Amsterdam: The Dutch government can reduce the number of flights at Amsterdam’s airport for the coming season after winning a court appeal, in a potential blow to carriers seeking to maintain the hub’s appeal as a global transfer destination.
The number of flights can be scaled back between the end of the year and October 2024, an appeals court ruled on Friday, revoking an earlier decision by a local court. The state has outlined plans to eventually cut Schiphol Airport’s annual flight capacity to 440,000 flights by 2024, equal to a 12 per cent reduction.
The verdict is a loss for airlines including the Dutch arm of Air France-KLM, Delta Air Lines, EasyJet and the International Air Transport Association lobbying group, which has dubbed the Amsterdam airport the worst in the world because of what it sees as a disconnect between low performance and high fees.
The ruling comes three months after a court concluded that the government’s attempts to minimize noise by cutting the number of flights that can go in and out of Schiphol airport did not follow the correct procedures.

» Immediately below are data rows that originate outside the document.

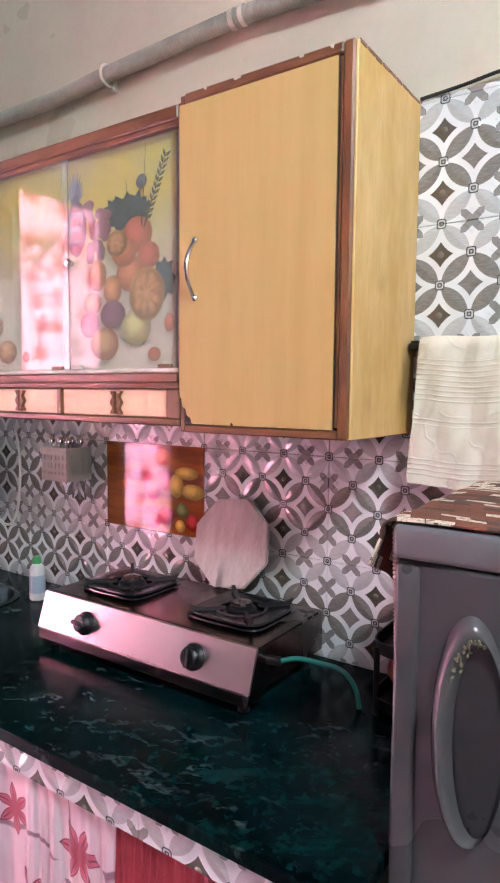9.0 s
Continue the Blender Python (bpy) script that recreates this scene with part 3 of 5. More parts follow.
hung("counter_curtain", -0.962, -0.712, 3, 0.018, 3, RED_CLOTH, "plain crimson curtain closing the space under the counter")
hung("counter_curtain", -0.716, -0.120, 7, 0.016, 5, FLORAL, "pale pink curtain printed with dark red flowers")
hung("counter_curtain", -0.124, 0.250, 14, 0.006, 8, RED_CLOTH, "gathered crimson curtain under the counter beside the fridge")

# ---- wall cabinet, glazed unit with drawers ----
CF = -0.31
GF = CF + 0.016
gu = thing("glass_cabinet", (-0.66, -0.15, 1.41), "brown framed wall cabinet with sliding glass doors and a fruit print", "cabinet", "wall cabinets")
GX0, GX1, GZ0, GZ1 = -1.035, -0.268, 1.505, 2.078
carc = bmesh.new()
box(carc, GX0, GX0 + 0.018, GF + 0.02, -0.002, 1.412, GZ1)
box(carc, GX0 + 0.018, GX1, GF + 0.03, -0.002, GZ1 - 0.018, GZ1)
box(carc, GX0 + 0.018, GX1, GF + 0.03, -0.002, 1.412, 1.43)
box(carc, GX0 + 0.018, GX1, GF + 0.03, -0.002, 1.50, 1.516)
box(carc, GX0 + 0.018, GX1, -0.02, -0.002, 1.43, GZ1 - 0.018)
part("carcass", carc, PLY, gu, "yellowish plywood", False)
part("side_frame", boxed(GX0, GX0 + 0.032, GF, GF + 0.022, GZ0, GZ1, 0.003), BROWN, gu)
part("side_frame", boxed(GX1 - 0.008, GX1 + 0.004, GF, GF + 0.022, GZ0, GZ1, 0.003), BROWN, gu)
part("top_rail", boxed(GX0 + 0.032, GX1 - 0.008, GF, GF + 0.022, GZ1 - 0.03, GZ1, 0.003), BROWN_H, gu)
part("top_rail", boxed(GX0 + 0.032, GX1 - 0.008, GF + 0.004, GF + 0.02, GZ1 - 0.042, GZ1 - 0.03, 0.002), BROWN_H, gu)
part("bottom_rail", boxed(GX0 + 0.032, GX1 - 0.008, GF - 0.002, GF + 0.022, GZ0 - 0.004, GZ0 + 0.018, 0.003), BROWN_H, gu)
part("runner", boxed(GX0 + 0.032, GX1 - 0.008, GF + 0.004, GF + 0.024, GZ0 + 0.018, GZ0 + 0.028, 0.002), PVC, gu, "pale sliding track")
part("drawer_rail", boxed(GX0 - 0.02, GX1 + 0.006, GF - 0.012, GF + 0.02, 1.487, 1.502, 0.003), BROWN_H, gu)
part("drawer_rail", boxed(GX0 - 0.02, GX1 + 0.006, GF - 0.012, GF + 0.02, 1.408, 1.424, 0.003), BROWN_H, gu)
for x0, x1 in ((GX0 - 0.02, GX0 - 0.012), (GX0 + 0.028, GX0 + 0.042), (-0.660, -0.645), (GX1 - 0.032, GX1 + 0.006)):
    part("drawer_post", boxed(x0, x1, GF - 0.011, GF + 0.02, 1.424, 1.487, 0.002), BROWN, gu)
for x0, x1 in ((GX0 - 0.012, GX0 + 0.028), (GX0 + 0.042, -0.660), (-0.645, GX1 - 0.032)):
    dr = part("drawer_front", boxed(x0 + 0.001, x1 - 0.001, GF - 0.004, GF + 0.014, 1.425, 1.486, 0.002), PEACH, gu, "peach laminate drawer front")
    if x1 - x0 > 0.1:
        xm = (x0 + x1) / 2 + 0.02
        for s in (-1, 1):
            pull = [(xm + s * (0.006 + 0.011 * (0.65 + 0.35 * math.cos(4 * math.pi * k / 10))), 1.430 + 0.052 * k / 10) for k in range(11)]
            back = [(xm + s * 0.0045, 1.482), (xm + s * 0.0045, 1.430)]
            pts = pull + back
            part("pull", prism(pts if s > 0 else pts[::-1], GF - 0.014, 0.011), BROWN, dr, "carved dark wooden pull")

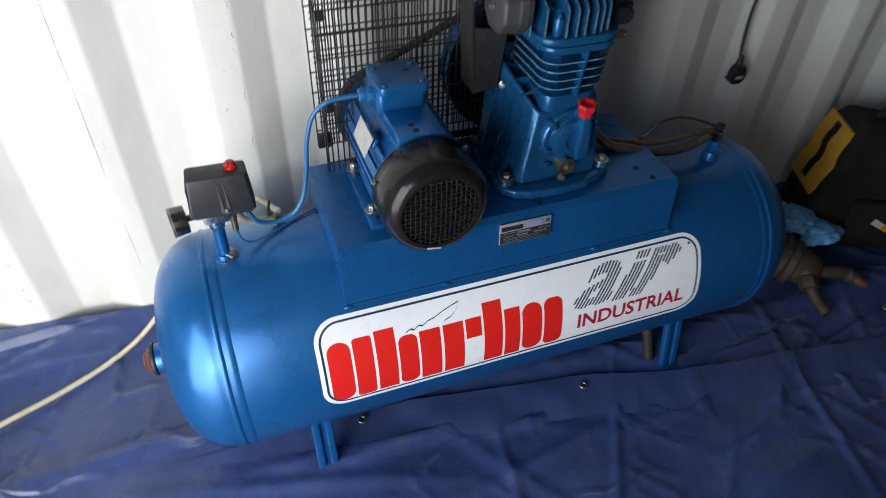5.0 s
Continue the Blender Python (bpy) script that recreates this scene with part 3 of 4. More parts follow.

KLM, which accounts to close to 60 per cent of traffic at Schiphol, said it was disappointed by the decision and that it would study the ruling to evaluate the effect on the number of aircraft movements, according to the airline’s statement.
Almost 53 million passengers flew through Schiphol last year. It has the most direct flight connections of any airport in Europe, according to data from Airports Council International Europe, beating out Istanbul and London Heathrow.
The court ruled that the government’s proposed measures aren’t in conflict with the rules of national and European law, nor are they against “the general principles of good administration,” according to a statement. It said that European rules of the balanced approach, which is a process that outlines best practices for implementing airport capacity restrictions for purposes of noise control, don’t apply to the government’s proposal.
Airlines and lobby groups maintain the reduction plan violates international regulations and inconveniences travelers. As a first step, the government proposed a temporary regulation to cap the number of flights from November this year at 460,000 - down from the current limit of 500,000.
Schiphol airport said it expected the Dutch government to provide further clarity about the number of flights within two months, which will be needed for it to determine the capacity declaration for the 2024 summer season. It plans to continue plans for a night closure, banning of private jets and the noisiest aircraft announced in April.
Lobby group IATA had recently dubbed Schiphol airport the “worst airport in the world,” with reference to a recent landing fee increase.
“The disruption is terrible, performance is dreadful and at the same time they want to increase charges,” IATA’s Willie Walsh said in June at the group’s annual meeting in Istanbul.